### What the task requires
Transcribe each of the records below exactly, excluding all pictures.

### Information given

:::::

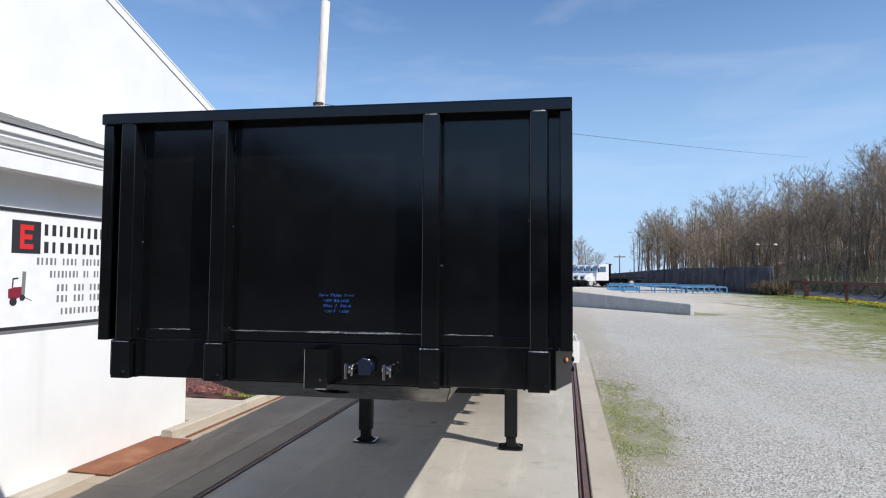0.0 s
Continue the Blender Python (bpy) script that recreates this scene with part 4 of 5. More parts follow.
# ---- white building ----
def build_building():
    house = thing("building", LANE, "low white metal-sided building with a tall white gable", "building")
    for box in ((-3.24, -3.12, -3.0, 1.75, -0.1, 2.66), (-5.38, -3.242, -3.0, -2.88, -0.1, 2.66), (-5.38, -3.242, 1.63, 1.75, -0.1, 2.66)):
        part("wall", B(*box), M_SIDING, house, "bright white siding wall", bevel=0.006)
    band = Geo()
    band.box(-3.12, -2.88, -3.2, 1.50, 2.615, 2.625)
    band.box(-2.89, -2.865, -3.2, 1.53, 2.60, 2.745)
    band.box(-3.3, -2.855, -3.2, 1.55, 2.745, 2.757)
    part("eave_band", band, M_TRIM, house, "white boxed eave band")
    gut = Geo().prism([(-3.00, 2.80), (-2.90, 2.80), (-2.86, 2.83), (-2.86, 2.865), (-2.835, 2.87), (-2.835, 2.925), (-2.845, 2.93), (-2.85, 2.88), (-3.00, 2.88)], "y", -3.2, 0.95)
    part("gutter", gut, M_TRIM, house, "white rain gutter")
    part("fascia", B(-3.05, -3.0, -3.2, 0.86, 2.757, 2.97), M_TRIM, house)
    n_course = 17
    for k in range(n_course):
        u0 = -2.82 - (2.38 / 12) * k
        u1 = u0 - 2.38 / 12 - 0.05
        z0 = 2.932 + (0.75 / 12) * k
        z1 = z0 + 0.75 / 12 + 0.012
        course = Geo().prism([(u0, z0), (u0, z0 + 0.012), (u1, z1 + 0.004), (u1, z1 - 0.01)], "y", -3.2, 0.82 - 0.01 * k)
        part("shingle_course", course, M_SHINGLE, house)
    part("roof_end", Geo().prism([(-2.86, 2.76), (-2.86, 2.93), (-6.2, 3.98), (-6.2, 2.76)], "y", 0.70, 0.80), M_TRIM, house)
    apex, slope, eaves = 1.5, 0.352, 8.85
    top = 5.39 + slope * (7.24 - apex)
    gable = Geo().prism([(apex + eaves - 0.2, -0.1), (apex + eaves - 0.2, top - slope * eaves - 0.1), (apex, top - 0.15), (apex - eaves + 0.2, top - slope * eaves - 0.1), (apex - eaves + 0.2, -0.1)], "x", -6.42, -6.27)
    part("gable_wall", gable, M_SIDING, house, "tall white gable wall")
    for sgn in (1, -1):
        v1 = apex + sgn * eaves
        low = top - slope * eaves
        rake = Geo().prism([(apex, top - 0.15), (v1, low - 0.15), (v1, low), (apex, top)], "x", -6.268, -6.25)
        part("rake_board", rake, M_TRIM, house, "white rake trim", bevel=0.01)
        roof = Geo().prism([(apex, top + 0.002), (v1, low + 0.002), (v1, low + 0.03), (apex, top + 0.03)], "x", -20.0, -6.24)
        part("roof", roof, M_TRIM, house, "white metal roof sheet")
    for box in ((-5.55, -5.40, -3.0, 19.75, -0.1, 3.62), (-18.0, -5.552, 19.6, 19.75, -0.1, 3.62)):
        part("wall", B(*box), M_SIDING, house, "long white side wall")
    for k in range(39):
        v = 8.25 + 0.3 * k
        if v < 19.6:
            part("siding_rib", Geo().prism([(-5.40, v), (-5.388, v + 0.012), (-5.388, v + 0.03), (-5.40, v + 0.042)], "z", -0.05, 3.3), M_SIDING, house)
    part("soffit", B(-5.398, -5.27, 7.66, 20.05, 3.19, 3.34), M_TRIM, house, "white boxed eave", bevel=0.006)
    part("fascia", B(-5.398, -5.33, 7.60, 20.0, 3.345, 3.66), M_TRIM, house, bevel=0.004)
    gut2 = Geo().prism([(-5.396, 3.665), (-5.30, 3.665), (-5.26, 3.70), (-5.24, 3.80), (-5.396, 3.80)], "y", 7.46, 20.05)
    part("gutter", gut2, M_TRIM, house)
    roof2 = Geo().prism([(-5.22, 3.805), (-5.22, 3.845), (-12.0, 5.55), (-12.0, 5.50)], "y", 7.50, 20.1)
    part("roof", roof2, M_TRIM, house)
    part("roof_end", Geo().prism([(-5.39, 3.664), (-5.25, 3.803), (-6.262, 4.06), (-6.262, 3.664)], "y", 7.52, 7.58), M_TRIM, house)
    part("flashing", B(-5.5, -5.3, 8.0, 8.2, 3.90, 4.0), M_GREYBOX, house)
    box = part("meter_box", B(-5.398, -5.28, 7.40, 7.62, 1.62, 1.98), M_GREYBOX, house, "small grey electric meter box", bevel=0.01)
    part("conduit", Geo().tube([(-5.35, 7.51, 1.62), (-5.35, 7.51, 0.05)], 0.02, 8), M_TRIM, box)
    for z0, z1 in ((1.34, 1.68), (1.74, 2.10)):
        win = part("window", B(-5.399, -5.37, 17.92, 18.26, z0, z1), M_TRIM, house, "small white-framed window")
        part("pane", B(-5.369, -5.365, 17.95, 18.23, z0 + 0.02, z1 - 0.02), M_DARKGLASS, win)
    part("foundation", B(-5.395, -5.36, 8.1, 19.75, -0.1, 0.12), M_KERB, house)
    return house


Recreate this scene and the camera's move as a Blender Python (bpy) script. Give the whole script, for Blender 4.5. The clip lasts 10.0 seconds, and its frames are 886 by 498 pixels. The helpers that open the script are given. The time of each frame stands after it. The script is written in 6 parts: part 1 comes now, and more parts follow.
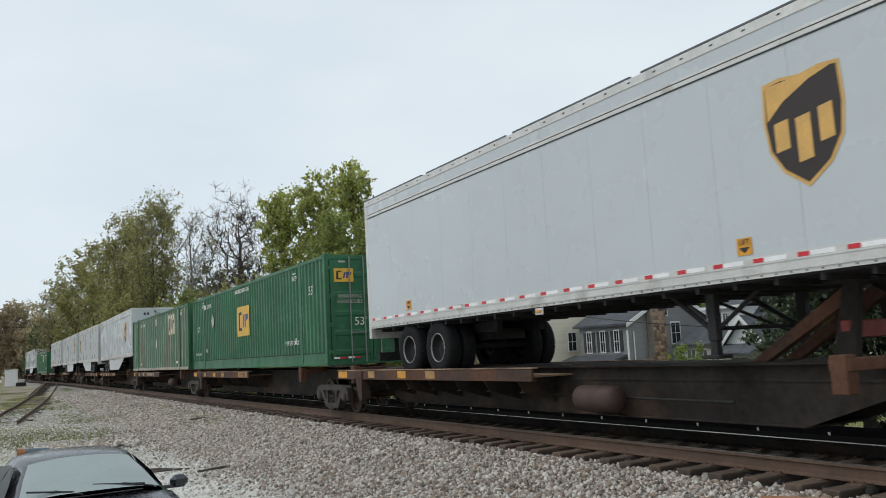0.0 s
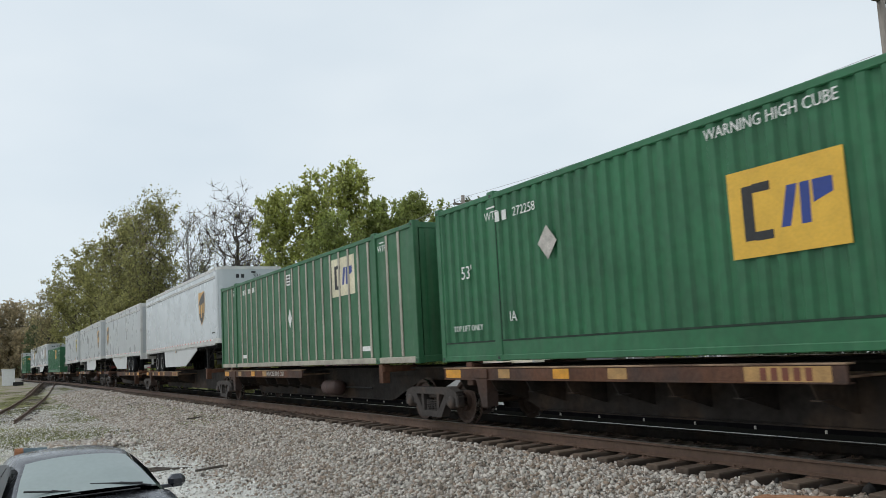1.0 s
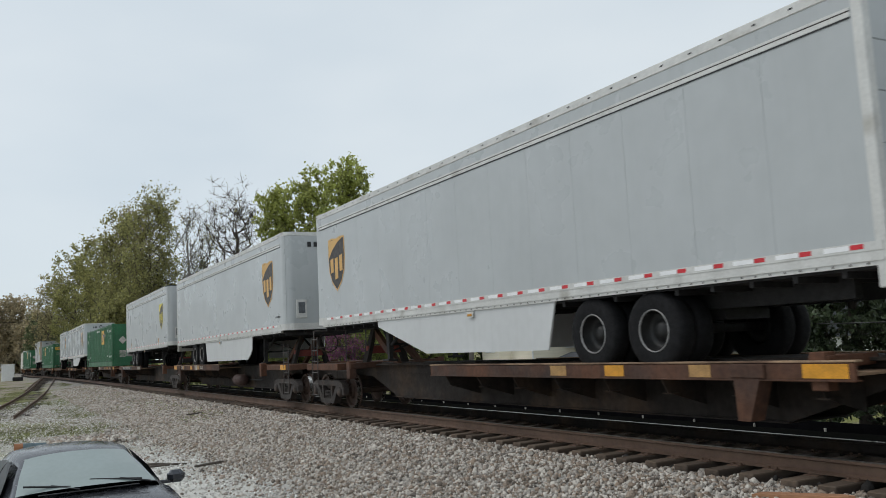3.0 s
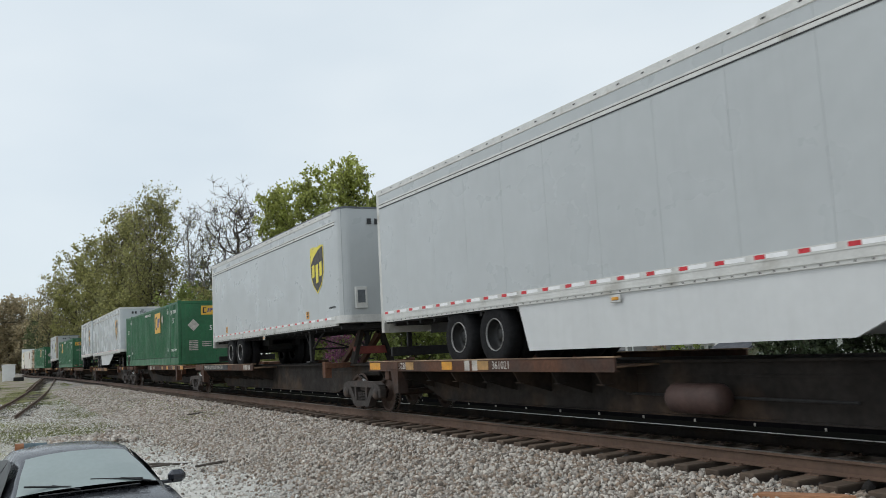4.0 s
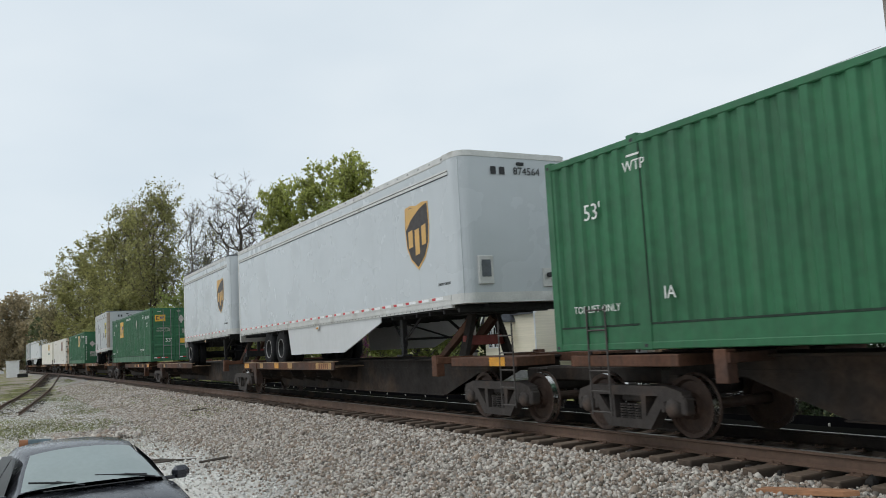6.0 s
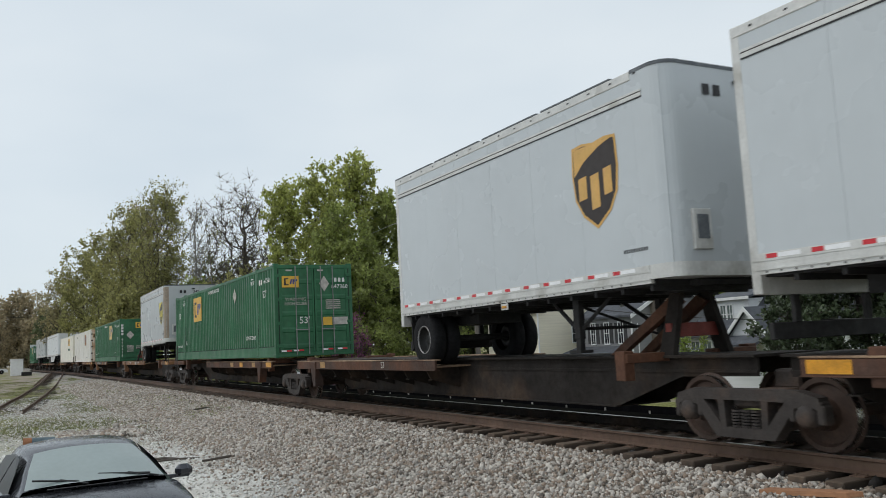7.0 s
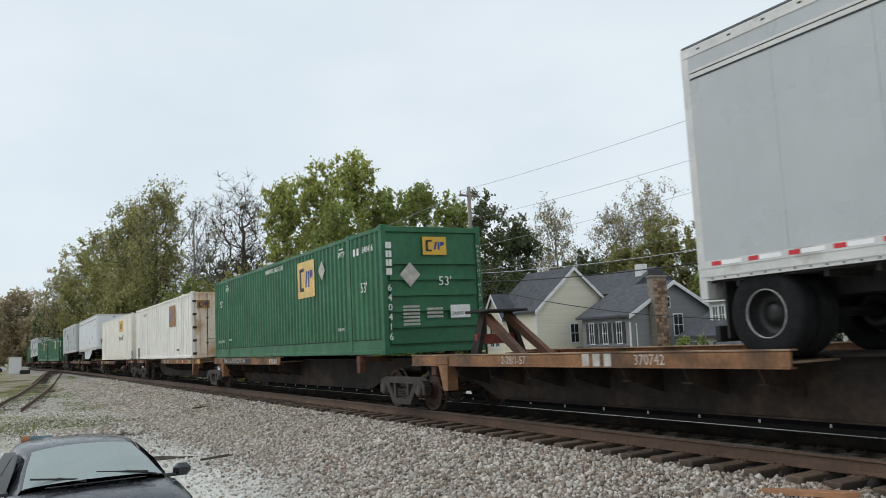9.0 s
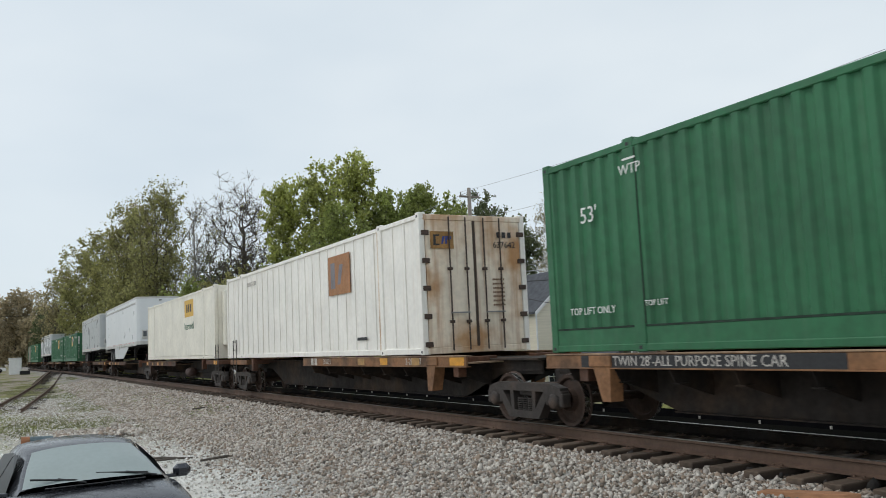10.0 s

:::::

### Task response
0.0 s
Continue the Blender Python (bpy) script that recreates this scene with part 4 of 5. More parts follow.
# ---- white building ----
def build_building():
    house = thing("building", LANE, "low white metal-sided building with a tall white gable", "building")
    for box in ((-3.24, -3.12, -3.0, 1.75, -0.1, 2.66), (-5.38, -3.242, -3.0, -2.88, -0.1, 2.66), (-5.38, -3.242, 1.63, 1.75, -0.1, 2.66)):
        part("wall", B(*box), M_SIDING, house, "bright white siding wall", bevel=0.006)
    band = Geo()
    band.box(-3.12, -2.88, -3.2, 1.50, 2.615, 2.625)
    band.box(-2.89, -2.865, -3.2, 1.53, 2.60, 2.745)
    band.box(-3.3, -2.855, -3.2, 1.55, 2.745, 2.757)
    part("eave_band", band, M_TRIM, house, "white boxed eave band")
    gut = Geo().prism([(-3.00, 2.80), (-2.90, 2.80), (-2.86, 2.83), (-2.86, 2.865), (-2.835, 2.87), (-2.835, 2.925), (-2.845, 2.93), (-2.85, 2.88), (-3.00, 2.88)], "y", -3.2, 0.95)
    part("gutter", gut, M_TRIM, house, "white rain gutter")
    part("fascia", B(-3.05, -3.0, -3.2, 0.86, 2.757, 2.97), M_TRIM, house)
    n_course = 17
    for k in range(n_course):
        u0 = -2.82 - (2.38 / 12) * k
        u1 = u0 - 2.38 / 12 - 0.05
        z0 = 2.932 + (0.75 / 12) * k
        z1 = z0 + 0.75 / 12 + 0.012
        course = Geo().prism([(u0, z0), (u0, z0 + 0.012), (u1, z1 + 0.004), (u1, z1 - 0.01)], "y", -3.2, 0.82 - 0.01 * k)
        part("shingle_course", course, M_SHINGLE, house)
    part("roof_end", Geo().prism([(-2.86, 2.76), (-2.86, 2.93), (-6.2, 3.98), (-6.2, 2.76)], "y", 0.70, 0.80), M_TRIM, house)
    apex, slope, eaves = 1.5, 0.352, 8.85
    top = 5.39 + slope * (7.24 - apex)
    gable = Geo().prism([(apex + eaves - 0.2, -0.1), (apex + eaves - 0.2, top - slope * eaves - 0.1), (apex, top - 0.15), (apex - eaves + 0.2, top - slope * eaves - 0.1), (apex - eaves + 0.2, -0.1)], "x", -6.42, -6.27)
    part("gable_wall", gable, M_SIDING, house, "tall white gable wall")
    for sgn in (1, -1):
        v1 = apex + sgn * eaves
        low = top - slope * eaves
        rake = Geo().prism([(apex, top - 0.15), (v1, low - 0.15), (v1, low), (apex, top)], "x", -6.268, -6.25)
        part("rake_board", rake, M_TRIM, house, "white rake trim", bevel=0.01)
        roof = Geo().prism([(apex, top + 0.002), (v1, low + 0.002), (v1, low + 0.03), (apex, top + 0.03)], "x", -20.0, -6.24)
        part("roof", roof, M_TRIM, house, "white metal roof sheet")
    for box in ((-5.55, -5.40, -3.0, 19.75, -0.1, 3.62), (-18.0, -5.552, 19.6, 19.75, -0.1, 3.62)):
        part("wall", B(*box), M_SIDING, house, "long white side wall")
    for k in range(39):
        v = 8.25 + 0.3 * k
        if v < 19.6:
            part("siding_rib", Geo().prism([(-5.40, v), (-5.388, v + 0.012), (-5.388, v + 0.03), (-5.40, v + 0.042)], "z", -0.05, 3.3), M_SIDING, house)
    part("soffit", B(-5.398, -5.27, 7.66, 20.05, 3.19, 3.34), M_TRIM, house, "white boxed eave", bevel=0.006)
    part("fascia", B(-5.398, -5.33, 7.60, 20.0, 3.345, 3.66), M_TRIM, house, bevel=0.004)
    gut2 = Geo().prism([(-5.396, 3.665), (-5.30, 3.665), (-5.26, 3.70), (-5.24, 3.80), (-5.396, 3.80)], "y", 7.46, 20.05)
    part("gutter", gut2, M_TRIM, house)
    roof2 = Geo().prism([(-5.22, 3.805), (-5.22, 3.845), (-12.0, 5.55), (-12.0, 5.50)], "y", 7.50, 20.1)
    part("roof", roof2, M_TRIM, house)
    part("roof_end", Geo().prism([(-5.39, 3.664), (-5.25, 3.803), (-6.262, 4.06), (-6.262, 3.664)], "y", 7.52, 7.58), M_TRIM, house)
    part("flashing", B(-5.5, -5.3, 8.0, 8.2, 3.90, 4.0), M_GREYBOX, house)
    box = part("meter_box", B(-5.398, -5.28, 7.40, 7.62, 1.62, 1.98), M_GREYBOX, house, "small grey electric meter box", bevel=0.01)
    part("conduit", Geo().tube([(-5.35, 7.51, 1.62), (-5.35, 7.51, 0.05)], 0.02, 8), M_TRIM, box)
    for z0, z1 in ((1.34, 1.68), (1.74, 2.10)):
        win = part("window", B(-5.399, -5.37, 17.92, 18.26, z0, z1), M_TRIM, house, "small white-framed window")
        part("pane", B(-5.369, -5.365, 17.95, 18.23, z0 + 0.02, z1 - 0.02), M_DARKGLASS, win)
    part("foundation", B(-5.395, -5.36, 8.1, 19.75, -0.1, 0.12), M_KERB, house)
    return house


Recreate this scene and the camera's move as a Blender Python (bpy) script. Give the whole script, for Blender 4.5. The clip lasts 10.0 seconds, and its frames are 886 by 498 pixels. The helpers that open the script are given. The time of each frame stands after it. The script is written in 6 parts: part 1 comes now, and more parts follow.
0.0 s
1.0 s
3.0 s
4.0 s
6.0 s
7.0 s
9.0 s
10.0 s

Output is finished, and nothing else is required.